In the Shoes of Jelly Roll Morton

By Michael Atchison

When the request came, Mark G. Meadows ’11 politely declined. After all, he was in Doha, Qatar, pursuing his dream, playing jazz to an international audience. “I’m not really an actor, and I’m also working on a new album,” the pianist, singer, and composer wrote in his email reply to theater director Matthew Gardiner, who was asking him to audition for Jelly’s Last Jam, a musical about the life of legendary jazz pianist Jelly Roll Morton.

While declining seemed sensible enough, Meadows didn’t understand what he was passing up. “I didn’t realize how big a role it was,” he says, “nor did I realize how big of a deal Signature Theatre was.” And though he had learned a Jelly Roll Morton song as a student at Johns Hopkins’ Peabody Conservatory, Meadows knew little about the life of the man whose story inspired the Broadway musical.

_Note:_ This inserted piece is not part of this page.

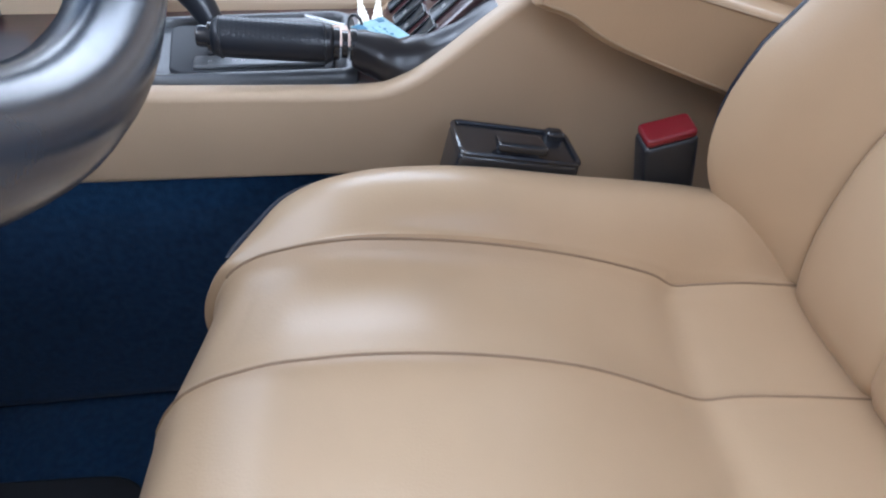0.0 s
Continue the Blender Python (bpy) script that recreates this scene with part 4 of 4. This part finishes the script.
# ---- keys and tags on the console ----
def build_keys():
    key_set = thing("car_keys", "two nickel car keys on a ring with a small bow", "keys", (0.20, 0.05, 0.353))
    def put(ob):
        ob.matrix_parent_inverse = Matrix.Translation((-0.20, -0.05, -0.353))
        return ob
    for x, y, turn, lift in ((0.1945, 0.036, 93, 9), (0.2085, 0.035, 84, 9)):
        m = Matrix.Translation((x, y, 0.3575)) @ pose(0, 0, 0, 0, 0, turn) @ pose(0, 0, 0, 0, -lift, 0)
        blade = [(-0.020, -0.0058), (-0.010, -0.0054), (-0.006, -0.0046), (-0.002, -0.0052), (0.002, -0.0038), (0.006, -0.0044), (0.010, -0.0028), (0.014, -0.0036), (0.018, -0.0020), (0.0215, -0.0030), (0.025, -0.0024), (0.0265, 0.0), (0.025, 0.0026), (0.021, 0.0018), (0.016, 0.0034), (0.012, 0.0026),
                 (0.008, 0.0044), (0.003, 0.0036), (-0.003, 0.0052), (-0.010, 0.0054), (-0.020, 0.0058)]
        key = put(part("key", slab(blade, 0.0022, 0.0004, m), STEEL, key_set, "cut nickel key"))
        bow = rounded([(-0.037, -0.010), (-0.020, -0.010), (-0.017, 0.0), (-0.020, 0.010), (-0.037, 0.010)], 0.006)
        part("bow", slab(bow, 0.0026, 0.0006, m), STEEL, key, "pale key head")
        part("groove", slab(rect(-0.018, -0.0006, 0.014, 0.0006), 0.0003, 0, m @ Matrix.Translation((0, 0, 0.0022))), GREY_PRINT, key)
    put(part("key_ring", tube([(0.1850 + 0.006 * math.cos(q), -0.001 + 0.009 * math.sin(q), 0.3655 + 0.005 * math.sin(q)) for q in np.linspace(0, 2 * math.pi, 36)], 0.0014, 8), BLACK, key_set, "dark wire ring"))
    tag = thing("red_key_tag", "pale pink paper key tag with a red printed end", "key tag", (0.155, -0.004, 0.356))
    tm = Matrix.Translation((0.1525, -0.0085, 0.3590)) @ pose(0, 0, 0, 4, 1, -5)
    put_tag = []
    card = rounded([(-0.038, -0.019), (0.033, -0.019), (0.037, -0.012), (0.037, 0.013), (0.033, 0.019), (-0.038, 0.019)], 0.003)
    put_tag.append(part("card", slab(card, 0.0009, 0.0003, tm), TAG_CARD, tag))
    put_tag.append(part("red_end", slab(rect(-0.0378, -0.0186, -0.0190, 0.0186, 0.002), 0.0003, 0, tm @ Matrix.Translation((0, 0, 0.0009))), RED_PRINT, tag, "red printed end"))
    put_tag.append(part("white_column", slab(rect(-0.0270, -0.0165, -0.0192, 0.0150), 0.0003, 0, tm @ Matrix.Translation((0, 0, 0.00125))), TAG_CARD, tag))
    put_tag.append(part("tag_hole", slab(rect(-0.0340, -0.0022, -0.0295, 0.0022, 0.002), 0.0003, 0, tm @ Matrix.Translation((0, 0, 0.00125))), GREY, tag))
    for y in (-0.011, 0.009):
        put_tag.append(part("white_field", slab(rect(-0.0352, y - 0.0050, -0.0298, y + 0.0050, 0.001), 0.0003, 0, tm @ Matrix.Translation((0, 0, 0.00125))), WHITE_PRINT, tag))
    for k in range(7):
        put_tag.append(part("ruled_line", slab(rect(-0.010 + 0.0065 * k, -0.0185, -0.0097 + 0.0065 * k, 0.0185), 0.0002, 0, tm @ Matrix.Translation((0, 0, 0.0009))), GREY_PRINT, tag))
    for k in range(6):
        put_tag.append(part("stamp_bar", slab(rect(-0.010 + 0.0062 * k, -0.0165, -0.0062 + 0.0062 * k, -0.0125 + 0.0035 * (k % 2)), 0.0003, 0, tm @ Matrix.Translation((0, 0, 0.0009))), PINK_PRINT, tag))
    for ob in put_tag:
        ob.matrix_parent_inverse = Matrix.Translation((-0.155, 0.004, -0.356))
    blue = thing("blue_key_tag", "light blue printed box-shaped key tag lying on the tray", "key tag", (0.21, -0.01, 0.356))
    bm_ = axes((0.2085, -0.0225, 0.3545), (0.0265, -0.060, 0.002), (0.030, 0.0135, 0.004))
    if (bm_.to_3x3() @ Vector((0, 0, 1))).z < 0:
        bm_ = axes((0.2085, -0.0225, 0.3545), (0.0265, -0.060, 0.002), (-0.030, -0.0135, -0.004))
    put_blue = [part("tag_body", slab(rect(-0.030, -0.0170, 0.030, 0.0170, 0.002), 0.0125, 0.0012, bm_), BLUE_TAG, blue),
                part("tag_edge", slab(rect(-0.0305, -0.0175, 0.0305, 0.0175, 0.002), 0.0105, 0.001, bm_ @ Matrix.Translation((0, 0, -0.0005))), GREY, blue, "grey tag edge")]
    top = bm_ @ Matrix.Translation((0, 0, 0.0125))
    for k in range(6):
        put_blue.append(part("print_bar", slab(rect(-0.004 + 0.0046 * k, -0.0135, -0.0018 + 0.0046 * k, -0.0070), 0.0003, 0, top), BLUE_PRINT, blue))
    for k in range(5):
        put_blue.append(part("print_line", slab(rect(-0.014 + 0.0066 * k, -0.0020, -0.0105 + 0.0066 * k, -0.0012), 0.0003, 0, top), BLUE_PRINT, blue))
        put_blue.append(part("print_line", slab(rect(-0.012 + 0.0066 * k, 0.0040, -0.0088 + 0.0066 * k, 0.0047 + 0.002 * (k % 2)), 0.0003, 0, top), BLUE_PRINT, blue))
    put_blue.append(part("print_patch", slab(rect(-0.027, -0.0150, -0.014, -0.0060), 0.0003, 0, top), BLUE_PRINT, blue))
    put_blue.append(part("print_patch", slab(rect(-0.026, 0.0080, -0.018, 0.0140), 0.0003, 0, top), BLUE_PRINT, blue))
    for ob in put_blue:
        ob.matrix_parent_inverse = Matrix.Translation((-0.21, 0.01, -0.356))
    pen = thing("pale_plastic_stick", "thin clear plastic strip lying on the selector surround", "plastic strip", (0.165, 0.043, 0.357))
    ob = part("strip", slab(rounded([(-0.0225, -0.0018), (0.0225, -0.0024), (0.0225, 0.0024), (-0.0225, 0.0018)], 0.0015), 0.002, 0.0008, Matrix.Translation((0.1585, 0.0275, 0.3570)) @ pose(0, 0, 0, 0, 0, -36)), CLEAR, pen)
    ob.matrix_parent_inverse = Matrix.Translation((-0.165, -0.043, -0.357))


build_keys()


# ---- steering wheel ----
def build_wheel():
    wheel = thing("steering_wheel", "black leather steering wheel with thick stitched rim", "steering wheel", (0.04, -0.405, 0.71))
    a = 0.27
    n = Vector((math.cos(a), 0, math.sin(a)))
    m = axes((0, 0, 0), (0, 1, 0), (-math.sin(a), 0, math.cos(a)))
    if (m.to_3x3() @ Vector((0, 0, 1))).dot(n) < 0:
        m = axes((0, 0, 0), (0, -1, 0), (-math.sin(a), 0, math.cos(a)))
    rows = []
    for i in range(96):
        q = 2 * math.pi * i / 96
        c = Vector((0.19 * math.cos(q), 0.19 * math.sin(q), 0))
        o = Vector((math.cos(q), math.sin(q), 0))
        rows.append([m @ (c + 0.0158 * math.cos(2 * math.pi * k / 16) * o + Vector((0, 0, 0.0150 * math.sin(2 * math.pi * k / 16)))) for k in range(16)])
    part("rim", grid(rows, close_u=True, close_v=True), RIM_BLUE, wheel)
    for q in (radians(-38), radians(-142), radians(18), radians(162)):
        for d in (-0.006, 0.006):
            c = Vector((0.19 * math.cos(q + d / 0.19), 0.19 * math.sin(q + d / 0.19), 0))
            o = Vector((math.cos(q + d / 0.19), math.sin(q + d / 0.19), 0))
            part("rim_band", tube([m @ (c + 0.0159 * math.cos(k) * o + Vector((0, 0, 0.0151 * math.sin(k)))) for k in np.linspace(0, 2 * math.pi, 25)], 0.0012, 6), BLACK, wheel)
    part("hub", slab(rounded([(-0.085, -0.06), (0.085, -0.06), (0.085, 0.05), (-0.085, 0.05)], 0.03), 0.05, 0.02, m @ Matrix.Translation((0, 0, -0.075))), BLACK_MATT, wheel, "black padded hub")
    for sx in (-1, 1):
        for y0, y1 in ((0.012, 0.040), (-0.045, -0.085)):
            part("spoke", tube([m @ Vector((sx * 0.07, y0, -0.052)), m @ Vector((sx * 0.12, (y0 + y1) / 2, -0.035)), m @ Vector((sx * (0.172 if y1 > -0.08 else 0.158), y1, -0.004))], 0.016, 12, flat=0.5), BLACK_MATT, wheel, "black spoke")
    part("column", tube([m @ Vector((0, 0, -0.06)), m @ Vector((0, 0, -0.22))], 0.042, 20), BLACK_MATT, wheel, "black column shroud")


build_wheel()


# ---- parked car beside the window ----
def build_parked_car():
    car = thing("parked_car", "pale beige parked car with a chrome door handle", "car", (0.4, 2.5, -0.52))
    def put(ob):
        ob.matrix_parent_inverse = Matrix.Translation((-0.4, -2.5, 0.52))
        return ob
    prof = smooth_line([(1.72, -0.32), (1.62, -0.25), (1.60, 0.05), (1.595, 0.35), (1.60, 0.55), (1.63, 0.68), (1.70, 0.74), (1.95, 1.05), (2.15, 1.16)], 5)
    ring = [tuple(p) for p in prof] + [(2.85, 1.16), (3.05, 0.9), (3.3, 0.7), (3.38, 0.3), (3.3, -0.32)]
    def ends(x):
        return 1 - 0.25 * abs((x - 0.4) / 2.3) ** 6
    rows = [[(x, 2.5 + (y - 2.5) * ends(x), -0.32 + (z + 0.32) * (1 if -0.9 < x < 1.6 else 0.62 if z > 0.7 else 1)) for y, z in ring] for x in (-1.9, -1.5, -0.95, -0.85, 0.0, 0.75, 1.55, 1.65, 2.2, 2.7)]
    put(part("body", grid(rows, close_v=True, caps=True), CAR_PAINT, car, "pale beige painted body"))
    def flank(z):
        return blend(z, (-0.25, 1.62), (0.05, 1.60), (0.35, 1.595), (0.55, 1.60), (0.68, 1.63), (0.74, 1.70))
    for x in (0.0, 0.73):
        put(part("door_gap", tube([(x, flank(z) + 0.0005, z) for z in np.linspace(-0.2, 0.70, 14)], 0.003, 6), GAP, car))
    line = [(x, 1.585 - 0.006 * math.sin(math.pi * (x - 0.508) / 0.164), 0.5765) for x in np.linspace(0.508, 0.672, 19)]
    handle = put(part("door_handle", tube(line, 0.0125, 16, taper=[0.30 + 0.70 * math.sin(math.pi * k / 18) ** 0.6 for k in range(19)], flat=0.75), CHROME, car, "chrome door handle"))
    cup = [(0.592 + 0.062 * math.cos(q), 0.573 + 0.017 * math.sin(q)) for q in np.linspace(0, 2 * math.pi, 25)[:-1]]
    part("handle_recess", slab(cup, 0.003, 0.001, side_plane(1.6045)), GREY, handle, "dark oval recess")
    for x in (0.520, 0.660):
        part("handle_foot", box(x - 0.008, 1.584, 0.568, x + 0.008, 1.604, 0.584, 0.003), CHROME, handle)
    for x in (-1.2, 1.9):
        w = put(part("wheel", lathe([(0.0, 0.0), (0.30, 0.0), (0.335, 0.03), (0.335, 0.17), (0.30, 0.20), (0.0, 0.20)], Matrix.Translation((x, 1.82, -0.185)) @ pose(0, 0, 0, 90), 32), RUBBER, car, "black tyre"))
        part("rim", lathe([(0.0, 0.0), (0.19, 0.0), (0.20, 0.01), (0.0, 0.015)], Matrix.Translation((x, 1.619, -0.185)) @ pose(0, 0, 0, 90), 24), CHROME, w)


build_parked_car()


# ---- lint on the carpet ----
def build_lint():
    rng = random.Random(7)
    bm = bmesh.new()
    for k in range(26):
        near = k < 16
        x, y = (rng.gauss(-0.43, 0.03), rng.gauss(0.645, 0.008)) if near else (rng.uniform(-0.5, -0.05), rng.uniform(0.3, 0.70))
        a, r = rng.uniform(-0.5, 0.5), rng.uniform(0.0006, 0.0014)
        u = Vector((math.cos(a), math.sin(a), 0)) * r * rng.uniform(1.5, 4)
        w = Vector((-math.sin(a), math.cos(a), 0)) * r * 0.35
        c = Vector((x, y, 0.0032 + 0.003 * noise.noise(Vector((x * 9, y * 9, 0.3)))))
        low = [bm.verts.new(c + p) for p in (u, w, -u, -w)]
        tip = bm.verts.new(c + Vector((0, 0, 0.0008)))
        for i in range(4):
            bm.faces.new((low[i], low[(i + 1) % 4], tip))
    return bm


tagged(mesh_object("carpet_lint", build_lint(), LINT), "pale specks of lint on the navy carpet", "lint", kind="stuff")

alum-meadowsFortunately, Meadows reconsidered. He returned home and read for the part. Though his only acting experience had come on the high school stage a decade earlier, Meadows discovered that his years of playing jazz had provided the tools to take on the challenge. During the audition, Meadows says Gardiner “seemed impressed with my ability to listen and react and respond, and I told him that’s all I do as a jazz musician. I’m listening. I’m trying to add whatever I can to make it work.”

Clearly, he did make it work. Meadows landed the lead role in the show, which premiered on August 2 at the prestigious Signature Theatre in Arlington, Virginia, and ran through September 11. The novice actor treated each performance as a chance to perfect the part.

“The more I play Jelly Roll Morton,” Meadows said after just a few performances, “the more I learn about him. I might dust off the piano bench, because he used to dust off the piano bench before he sat on it. I might listen to him before the show, and during a solo break when I’m playing piano, I’ll play something more similar to that.” Though reticent at first, the 27-year-old embraced the chance to fully inhabit Jelly Roll’s persona.

The part proved a natural fit for Meadows, who earned a psychology degree from the Krieger School, as well as a jazz piano degree (2011) and a graduate performance degree in jazz piano (2013) from Peabody. A legendary figure in the history of jazz, Jelly Roll Morton was a key innovator during the genre’s earliest years. A gifted pianist from a young age, he forged his style in the libertine atmosphere of the New Orleans brothels where he played during his teens. Like Morton, Meadows studied classical piano as a child, though his development took cues, somewhat more conventionally, from the music he absorbed in church and at the gigs of his jazz-vocalist father.

After leaving Hopkins, Meadows became a fixture on the vibrant D.C. jazz scene, where he was named artist of the year in 2014 by the Washington City Paper. Even as he poured himself into preparing for the run of Jelly’s Last Jam, Meadows remained committed to finishing the album he mentioned back in Qatar. He released To the People last April, a recording that reflects on turbulent events, and was motivated, he says, by “not only police brutality, but just brutality in our world that we keep seeing happen over and over again.” He recorded versions of classic songs of social consciousness, such as Marvin Gaye’s “What’s Going On,” plus his own compositions, including “What Would You Do,” which he describes as a call to action for his listeners. It’s a song born of frustration, one that echoes feelings Gaye expressed nearly a half-century ago. “I’m still saying the same thing,” Meadows says, “and I’m mad about it now.”

Meadows also draws inspiration from contemporary artists, especially hip-hop star Kendrick Lamar, who has tackled similar themes. And though Meadows references various musical styles, it remains important to him that his work be called jazz, he says, “Because jazz is the music of freedom. Jazz is the music that forces you to listen and forces you to create and forces you to be free.”